**PROBLEM TO SOLVE**. Below is a listing to transcribe in full and exactly; keep the pictures out.

------------------------------------------------------------

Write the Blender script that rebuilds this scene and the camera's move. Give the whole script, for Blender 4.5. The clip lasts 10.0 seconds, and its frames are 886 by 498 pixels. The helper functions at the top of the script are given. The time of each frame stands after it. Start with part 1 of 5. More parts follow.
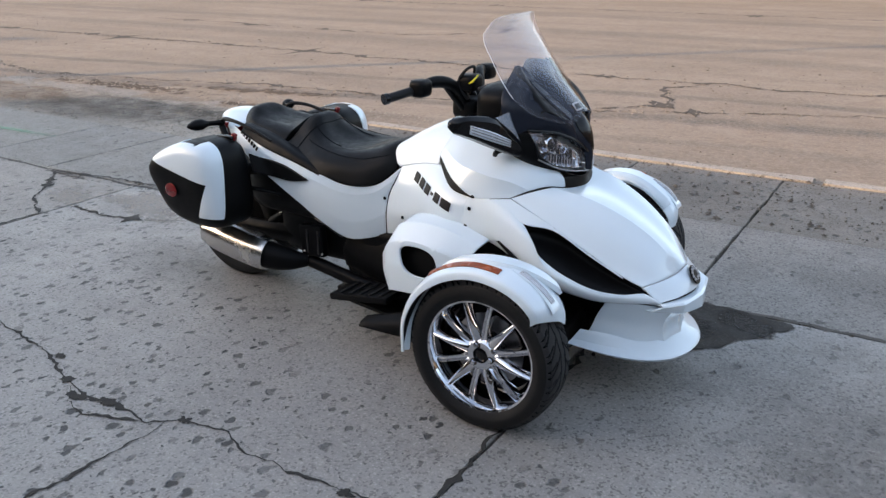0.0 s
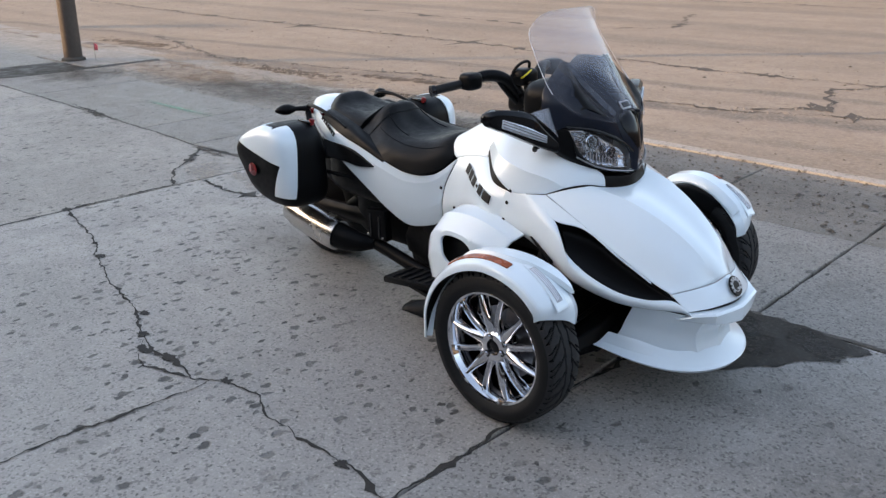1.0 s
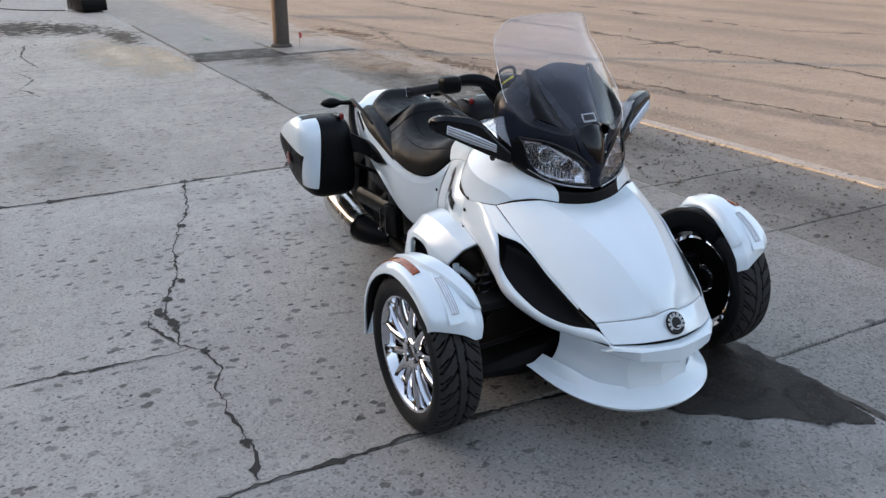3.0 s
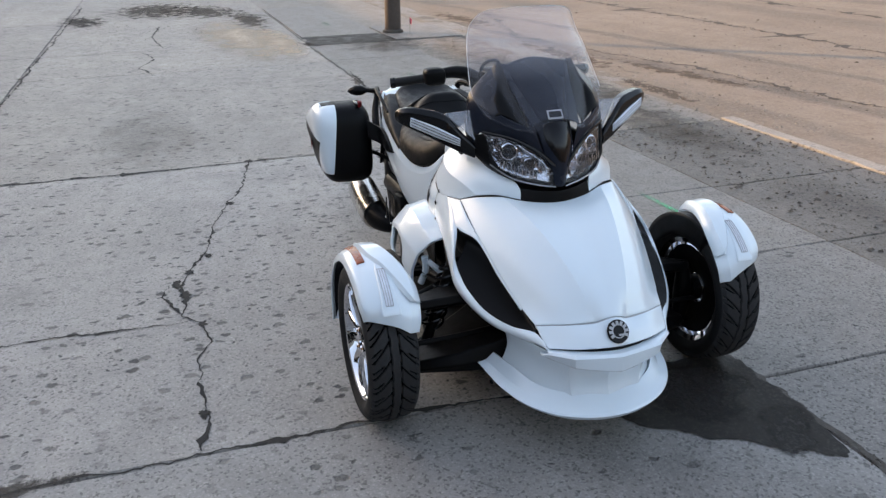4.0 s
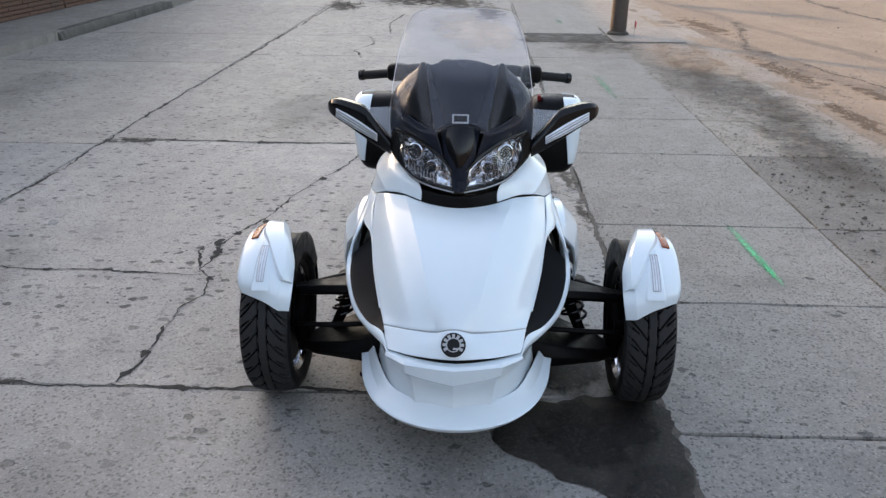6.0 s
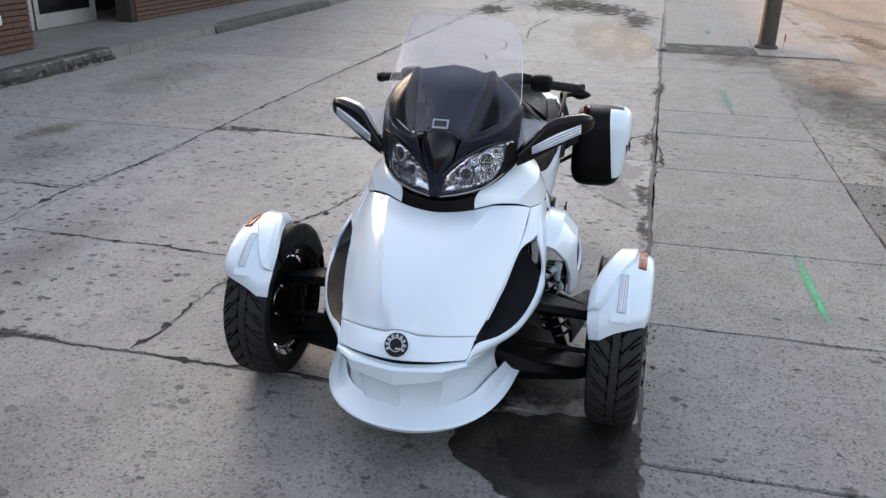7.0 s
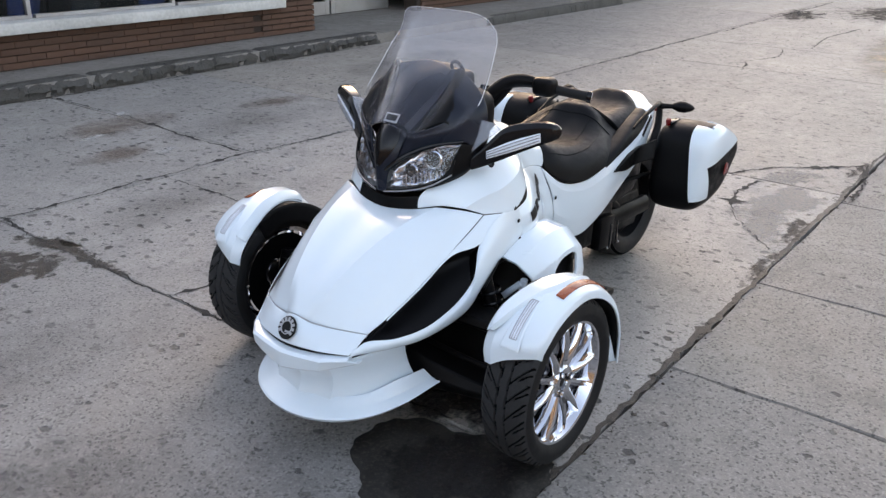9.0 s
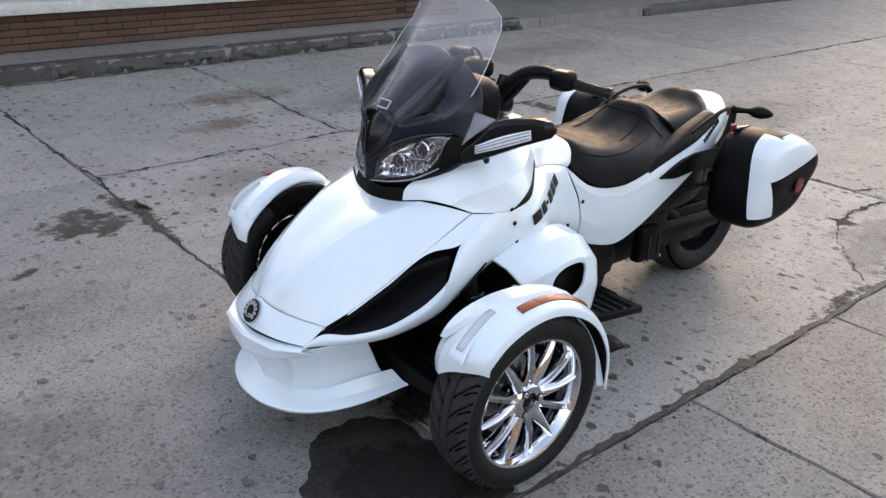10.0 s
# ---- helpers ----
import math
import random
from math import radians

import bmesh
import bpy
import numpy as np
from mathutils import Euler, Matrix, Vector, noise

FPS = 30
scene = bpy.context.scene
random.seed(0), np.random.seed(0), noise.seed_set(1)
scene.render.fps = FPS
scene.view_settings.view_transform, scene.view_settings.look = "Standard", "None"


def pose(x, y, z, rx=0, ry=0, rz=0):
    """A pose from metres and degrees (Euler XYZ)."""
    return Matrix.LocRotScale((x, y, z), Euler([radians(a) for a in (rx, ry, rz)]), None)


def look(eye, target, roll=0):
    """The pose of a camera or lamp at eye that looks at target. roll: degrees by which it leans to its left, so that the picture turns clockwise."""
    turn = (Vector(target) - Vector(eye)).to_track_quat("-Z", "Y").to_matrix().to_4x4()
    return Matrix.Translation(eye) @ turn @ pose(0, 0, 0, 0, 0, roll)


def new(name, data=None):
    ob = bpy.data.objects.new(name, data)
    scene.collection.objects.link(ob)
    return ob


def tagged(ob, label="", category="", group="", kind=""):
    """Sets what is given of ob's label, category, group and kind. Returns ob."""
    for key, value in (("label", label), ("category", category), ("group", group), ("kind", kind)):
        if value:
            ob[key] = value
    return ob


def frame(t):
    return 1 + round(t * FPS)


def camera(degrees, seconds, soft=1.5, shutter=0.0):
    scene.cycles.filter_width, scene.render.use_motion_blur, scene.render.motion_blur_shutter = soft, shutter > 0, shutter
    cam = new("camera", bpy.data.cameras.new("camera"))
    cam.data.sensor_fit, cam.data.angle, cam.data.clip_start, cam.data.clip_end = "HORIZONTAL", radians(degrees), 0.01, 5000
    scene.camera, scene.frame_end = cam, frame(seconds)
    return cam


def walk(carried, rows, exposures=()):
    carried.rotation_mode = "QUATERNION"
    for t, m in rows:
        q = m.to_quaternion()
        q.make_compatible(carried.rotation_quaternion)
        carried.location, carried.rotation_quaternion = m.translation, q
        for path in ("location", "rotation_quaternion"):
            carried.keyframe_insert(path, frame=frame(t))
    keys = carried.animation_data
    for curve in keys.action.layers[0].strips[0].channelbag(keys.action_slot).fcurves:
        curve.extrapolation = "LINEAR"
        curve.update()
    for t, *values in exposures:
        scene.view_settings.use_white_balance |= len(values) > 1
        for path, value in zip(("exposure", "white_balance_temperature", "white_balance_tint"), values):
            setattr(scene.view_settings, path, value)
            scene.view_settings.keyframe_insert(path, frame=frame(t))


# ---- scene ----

------------------------------------------------------------

**SOLUTION FOR THIS TASK**.
Write the Blender script that rebuilds this scene and the camera's move. Give the whole script, for Blender 4.5. The clip lasts 10.0 seconds, and its frames are 886 by 498 pixels. The helper functions at the top of the script are given. The time of each frame stands after it. Start with part 1 of 5. More parts follow.
0.0 s
1.0 s
3.0 s
4.0 s
6.0 s
7.0 s
9.0 s
10.0 s
# ---- helpers ----
import math
import random
from math import radians

import bmesh
import bpy
import numpy as np
from mathutils import Euler, Matrix, Vector, noise

FPS = 30
scene = bpy.context.scene
random.seed(0), np.random.seed(0), noise.seed_set(1)
scene.render.fps = FPS
scene.view_settings.view_transform, scene.view_settings.look = "Standard", "None"


def pose(x, y, z, rx=0, ry=0, rz=0):
    """A pose from metres and degrees (Euler XYZ)."""
    return Matrix.LocRotScale((x, y, z), Euler([radians(a) for a in (rx, ry, rz)]), None)


def look(eye, target, roll=0):
    """The pose of a camera or lamp at eye that looks at target. roll: degrees by which it leans to its left, so that the picture turns clockwise."""
    turn = (Vector(target) - Vector(eye)).to_track_quat("-Z", "Y").to_matrix().to_4x4()
    return Matrix.Translation(eye) @ turn @ pose(0, 0, 0, 0, 0, roll)


def new(name, data=None):
    ob = bpy.data.objects.new(name, data)
    scene.collection.objects.link(ob)
    return ob


def tagged(ob, label="", category="", group="", kind=""):
    """Sets what is given of ob's label, category, group and kind. Returns ob."""
    for key, value in (("label", label), ("category", category), ("group", group), ("kind", kind)):
        if value:
            ob[key] = value
    return ob


def frame(t):
    return 1 + round(t * FPS)


def camera(degrees, seconds, soft=1.5, shutter=0.0):
    scene.cycles.filter_width, scene.render.use_motion_blur, scene.render.motion_blur_shutter = soft, shutter > 0, shutter
    cam = new("camera", bpy.data.cameras.new("camera"))
    cam.data.sensor_fit, cam.data.angle, cam.data.clip_start, cam.data.clip_end = "HORIZONTAL", radians(degrees), 0.01, 5000
    scene.camera, scene.frame_end = cam, frame(seconds)
    return cam


def walk(carried, rows, exposures=()):
    carried.rotation_mode = "QUATERNION"
    for t, m in rows:
        q = m.to_quaternion()
        q.make_compatible(carried.rotation_quaternion)
        carried.location, carried.rotation_quaternion = m.translation, q
        for path in ("location", "rotation_quaternion"):
            carried.keyframe_insert(path, frame=frame(t))
    keys = carried.animation_data
    for curve in keys.action.layers[0].strips[0].channelbag(keys.action_slot).fcurves:
        curve.extrapolation = "LINEAR"
        curve.update()
    for t, *values in exposures:
        scene.view_settings.use_white_balance |= len(values) > 1
        for path, value in zip(("exposure", "white_balance_temperature", "white_balance_tint"), values):
            setattr(scene.view_settings, path, value)
            scene.view_settings.keyframe_insert(path, frame=frame(t))


# ---- scene ----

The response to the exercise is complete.